In more traditional dwellings, sealants and precompressed tapes can offer good weather ability. If available on the packaging of a sealant, please refer to the CE marking to identify the right sealant for this application. If used between the frame and wall, go for the F-rated sealants; F = Façade. Better sealants have movement capacities of up to 20 or 25 per cent. Best quality is thus rated F-EXT-25LM (EXT = exterior5 use). Premium quality might be provided with a quality label such as RAL. Interesting technology here are the ‘hybrid’ sealants, which combine high movement capacity with advantages such as: non-staining on natural stone, adhesion to slightly damp surfaces, no smell, good tool ability and excellent weather ability.

Newest evolution, as seen on the Bau Munich Exhibition, are hybrid based liquid flashing products that can be sprayed or brushed on, to form an elastic and watertight coating on almost any substrate. These products are easy to use and thus lower the threshold in comparison to the now-woven membranes.

Keeping the Air Inside: Airtightness

EUROPE- race towards NZEB!

With directive 2002/91/EC, the so called Energy Performance of Buildings Directive or EPBD, Europe heralded the quest for more energy efficient buildings, based on their “20-20-20 policy”: to reduce CO2 gas emissions by 20 per cent, to reduce energy consumption by 20 per cent and to increase the share of renewable energy to 20 per cent (reference year: 1990). The recast of that energy performance directive (2010/31/EC) included not only stricter requirements for new buildings and renovations and a stronger role for the energy performance certificate, but also the introduction of the NZEB (Nearly Zero Energy Building) concept. The definition in the recast:

A building envelope with a very high energy performance, as set out in Appendix I. The nearly zero or very low amount of energy required should be covered to a very signifi cant extent by energy from renewable sources, including energy from renewable sources produced on-site or nearby.

As from 2021, this will be the standard for all newly built houses in the whole of Europe!

Passive House

The early 1990’s saw an alternative and voluntary route towards very energy efficient houses in Germany: Passive House. The concept based on the Trias Energetica:

1. Prevention: limit energy consumption by avoidingwaste.
2. Use sustainable sources of energy as much as possible.
3. Use fossil fuels as efficiently as possible to meet the remaining energy needs.

With an n-50 value (air exchange rate) Passive House has set very high standards not only for for the overall efficiency, but especially for the level airtightness.

Airtightness

So airtightness is key in both these approaches. It is quite logical as uncontrolled ventilation losses are the reason for quite a lot of heat loss, draft, poor acoustics and damp or moisture problems. Good airtightness and a high quality building envelope go hand in hand. Furthermore, good airtightness is one of the most economical ways to improve the energy performance of a building.

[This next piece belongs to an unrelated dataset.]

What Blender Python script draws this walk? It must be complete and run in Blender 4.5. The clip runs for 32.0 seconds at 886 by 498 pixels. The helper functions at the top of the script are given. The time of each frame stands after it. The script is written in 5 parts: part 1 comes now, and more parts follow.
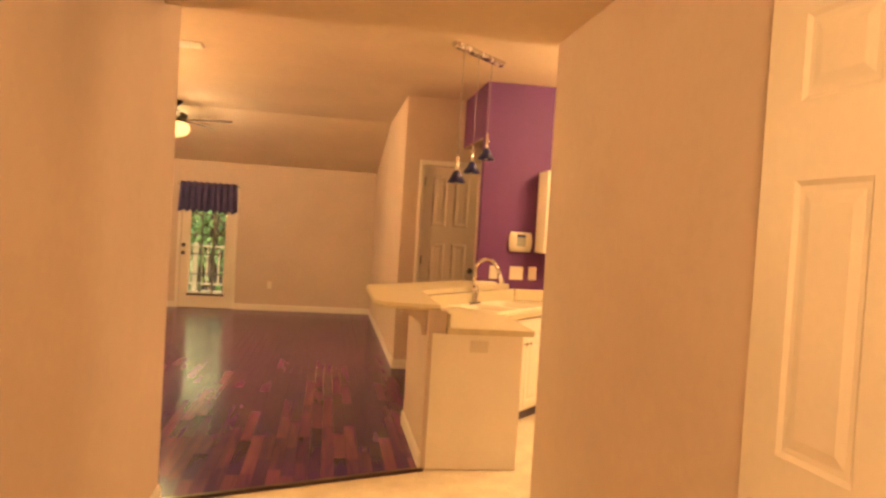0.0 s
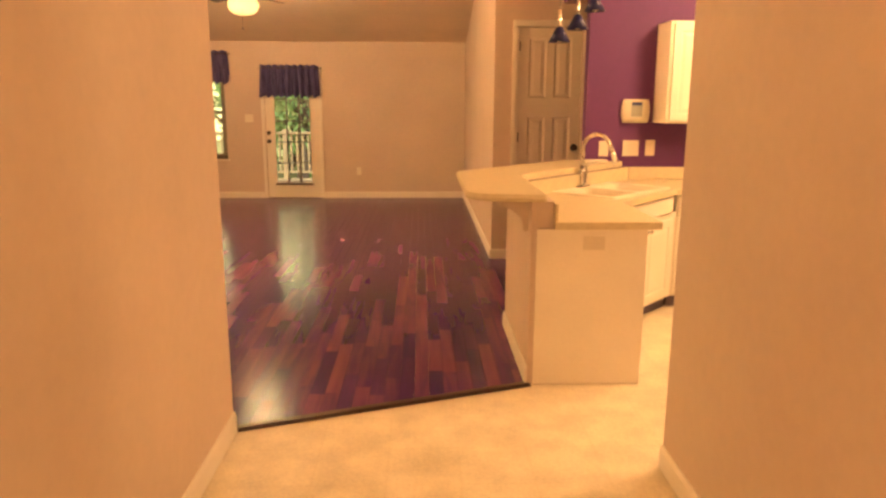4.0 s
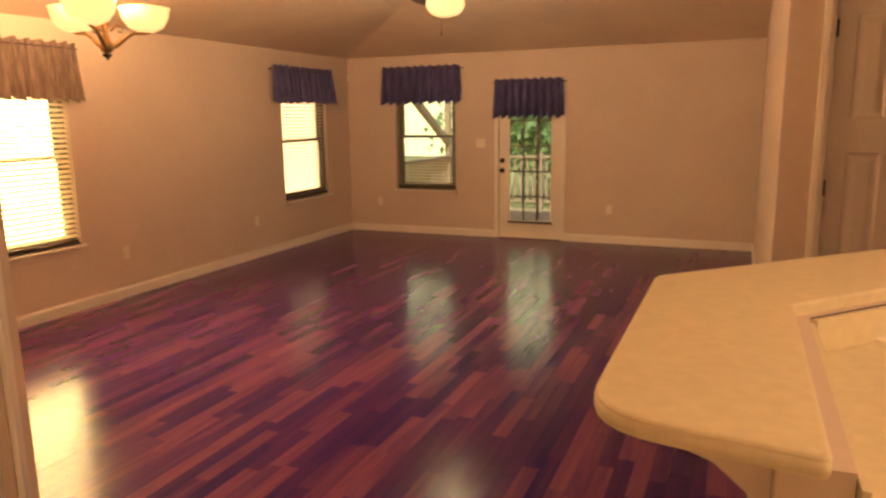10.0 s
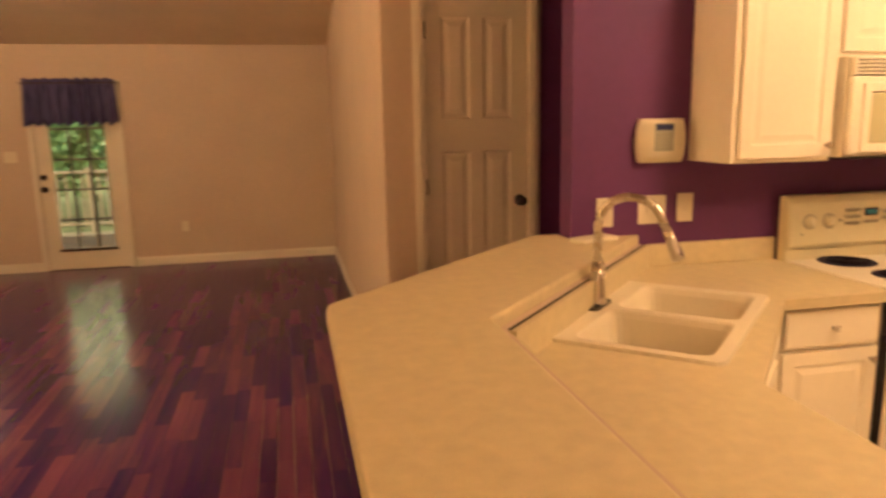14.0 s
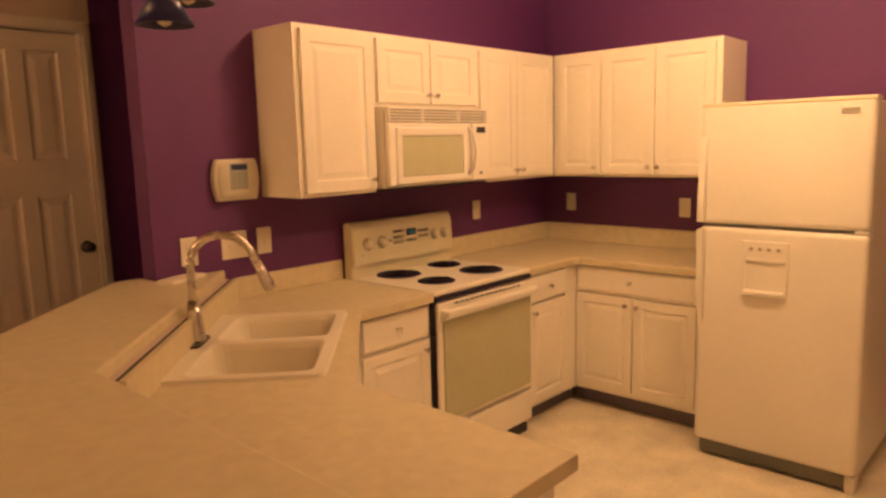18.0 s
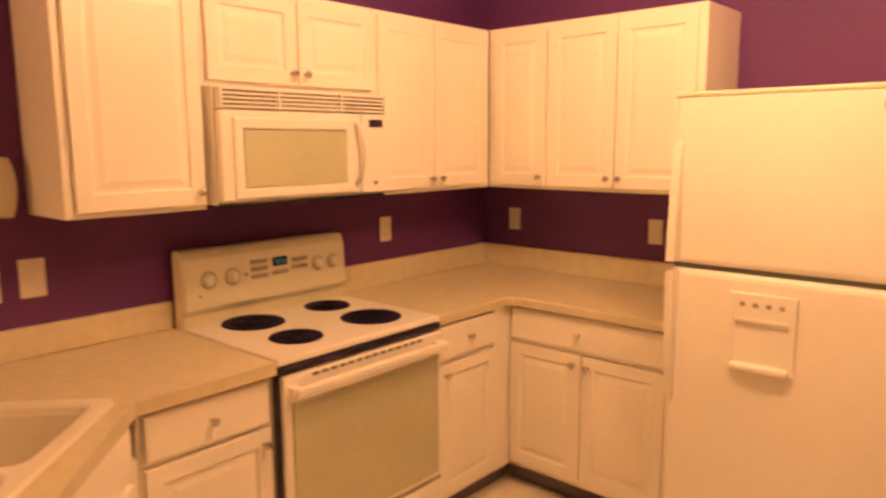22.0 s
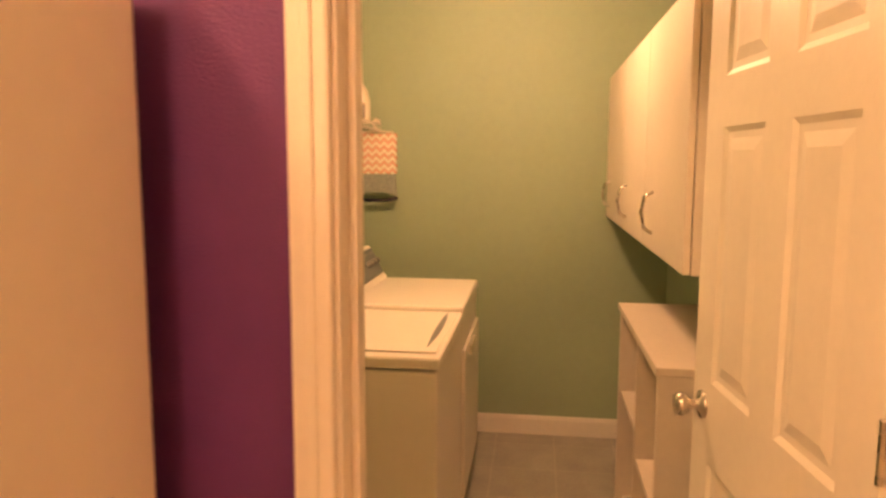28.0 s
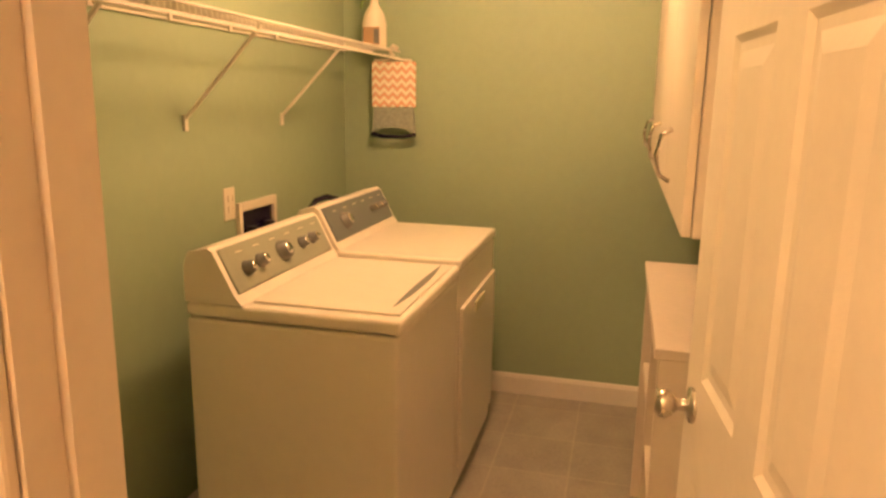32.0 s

On site, air tightness is quite easily tested using the so called ‘Blower Door test’, which is also regulated by European standard EN13829 (method A or B) and more recently by an International Standard (ISO 9972). The result of the measurement is a leak flow (m3³/h) at a pressure difference of 50 Pa under-pressure and over pressure between the inside and outside. In order to achieve accurate measurements, many countries have implemented a quality framework for testers.

Air tightness of windows is tested according to standard EN1026 (lab conditions), that of other construction materials such as window installation products according to EN12114; the result is a value indicating the leak flow per running m or Sq m (per hour). In practice windows (including their installation), on average, account for 35-40 per cent of the total air loss in a standard detached house; window-to-wall joints alone are of crucial importance; poor execution accounts for an estimated 15 per cent.

The air tightness barrier is located on the warm side of the building envelope, so on the inside. To make window to wall connections airtight, one can rely on sealants; preferably quality products rated F again, either INT or EXT. Movement capacities may be a bit lower, but preferably 12.5 per cent or more. Acrylics are easy to tool and very airtight, but beware of poor quality, if you need higher levels of air tightness. In that case, a combination with non-woven membranes is the better option; they come in various widths (70-100-150 mm) and can be plastered or finished, otherwise afterwards. In general, they will also prevent moisture to migrate into the joint, as they usually boast Sd values of 10 m or more.

Latest evolution’s here are the water-based or hybrid based liquid flashing products, which can be sprayed or brushed on; main advantage over the classic membranes is again ease of use and time gain. These ‘liquid membranes’ are very universal and can be fiber reinforced to fill larger cracks (spray able versions don’t contain these fibers). They can also be used in conjunction with a non-woven fleece to bridge wider joints. Thanks to their built-in colour indicator, blue turns to black when cured, the end-user can check when the coating is ready to be plastered.

Center: Thermal Bridges

Often mould formation is found on the inside of a (plastered) wall, right next to window frames. This might not be caused by water infiltration, but rather by pure condensation. A cold surface provokes this phenomenon, and is a clear sign of a non-insulated area in the wall, in other words a thermal bridge. This is also the reason why most European countries impose calculation of these thermal bridges in the overall energy performance rating of a dwelling. The linear heat transmission coefficient is indicated with the letter psi (ψ) and is expressed in W/mK (Watts per meter Kelvin). Psivalues are a 3D correction on 2D U-values of the surrounding materials.

Especially construction polyurethane foams, score very well in terms of heat insulation and are very appropriate to fill the gap between the wall and the window frame right after installation of the latter. The better quality foams show better properties. Especially gun grade PU-foams are intended for professional installation jobs. The last few years saw a strong shift towards more flexible foams for window installation, as they are capable of following movement due to thermal expansion of frame material within the connection joint.